I guess you might run into some numerical issues since you are using torch.sigmoid + nn.BCELoss. Could you remove the torch.sigmoid usage and use nn.BCEWithLogitsLoss instead for a better numerical stability?

omid_khalafbeigi · February 18, 2023, 7:37am

Thank you so much!
by using nn.BCEWithLogitsLoss, I got below results:

tensor(0.0332)
tensor(0.0663)
----------------
tensor(-0.2500)
tensor(-0.5000)
----------------
tensor(-0.2265)
tensor(-0.4531)
----------------
tensor(0.2500)
tensor(0.5000)
----------------
tensor(0.2344)
tensor(0.4688)
----------------
tensor(0.2500)
tensor(0.5000)
----------------
tensor(0.2579)
tensor(0.5156)
----------------
tensor(-0.1406)
tensor(-0.2812)
----------------
tensor(-0.2500)
tensor(-0.5000)
----------------
tensor(-0.2421)
tensor(-0.4844)
----------------
tensor(-0.2657)
tensor(-0.5312)
----------------
tensor(-0.2578)
tensor(-0.5156)
----------------
tensor(0.2578)
tensor(0.5156)
----------------

omid_khalafbeigi · February 18, 2023, 7:46am

But if we have numerical issues with sigmoid + nn.BCELoss, why we’re using it? I mean using nn.BCEWithLogitsLoss is preferred to nn.BCELoss.

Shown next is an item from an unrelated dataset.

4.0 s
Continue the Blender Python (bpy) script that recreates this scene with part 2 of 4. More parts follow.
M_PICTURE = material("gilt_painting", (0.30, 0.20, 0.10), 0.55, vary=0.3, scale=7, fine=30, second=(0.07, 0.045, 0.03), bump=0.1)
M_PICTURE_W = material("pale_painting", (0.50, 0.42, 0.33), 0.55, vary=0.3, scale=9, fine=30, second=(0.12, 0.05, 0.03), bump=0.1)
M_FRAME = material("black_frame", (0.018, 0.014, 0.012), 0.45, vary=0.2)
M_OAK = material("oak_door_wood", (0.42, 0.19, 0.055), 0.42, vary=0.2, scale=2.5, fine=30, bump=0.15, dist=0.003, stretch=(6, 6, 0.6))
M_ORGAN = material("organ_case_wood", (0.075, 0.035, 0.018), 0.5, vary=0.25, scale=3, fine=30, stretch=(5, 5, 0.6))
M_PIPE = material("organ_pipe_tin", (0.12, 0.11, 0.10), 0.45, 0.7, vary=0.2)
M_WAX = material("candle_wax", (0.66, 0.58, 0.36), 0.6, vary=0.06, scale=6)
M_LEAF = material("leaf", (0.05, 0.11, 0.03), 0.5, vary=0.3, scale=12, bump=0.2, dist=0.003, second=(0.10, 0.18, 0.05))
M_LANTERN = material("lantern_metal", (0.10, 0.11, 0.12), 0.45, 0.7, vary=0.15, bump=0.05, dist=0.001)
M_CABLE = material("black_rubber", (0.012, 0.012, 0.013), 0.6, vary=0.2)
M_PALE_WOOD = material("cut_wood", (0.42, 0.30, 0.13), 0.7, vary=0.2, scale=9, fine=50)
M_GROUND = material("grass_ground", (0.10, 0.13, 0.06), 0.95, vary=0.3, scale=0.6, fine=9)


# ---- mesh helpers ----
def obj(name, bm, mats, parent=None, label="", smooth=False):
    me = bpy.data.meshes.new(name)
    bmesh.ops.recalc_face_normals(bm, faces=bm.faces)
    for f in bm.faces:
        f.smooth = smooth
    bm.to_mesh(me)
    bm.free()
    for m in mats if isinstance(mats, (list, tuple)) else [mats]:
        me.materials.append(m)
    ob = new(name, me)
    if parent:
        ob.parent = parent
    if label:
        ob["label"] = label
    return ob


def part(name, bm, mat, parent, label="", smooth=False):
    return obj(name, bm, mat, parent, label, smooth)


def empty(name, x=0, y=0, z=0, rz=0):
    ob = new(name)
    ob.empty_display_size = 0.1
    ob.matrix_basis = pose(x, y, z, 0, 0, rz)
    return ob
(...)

ptrblck · February 18, 2023, 8:09am

Yes, nn.BCEWithLogitsLoss is preferred and also its docs mention the numerical stability advantage:

This loss combines a Sigmoid layer and the BCELoss in one single class. This version is more numerically stable than using a plain Sigmoid followed by a BCELoss as, by combining the operations into one layer, we take advantage of the log-sum-exp trick for numerical stability.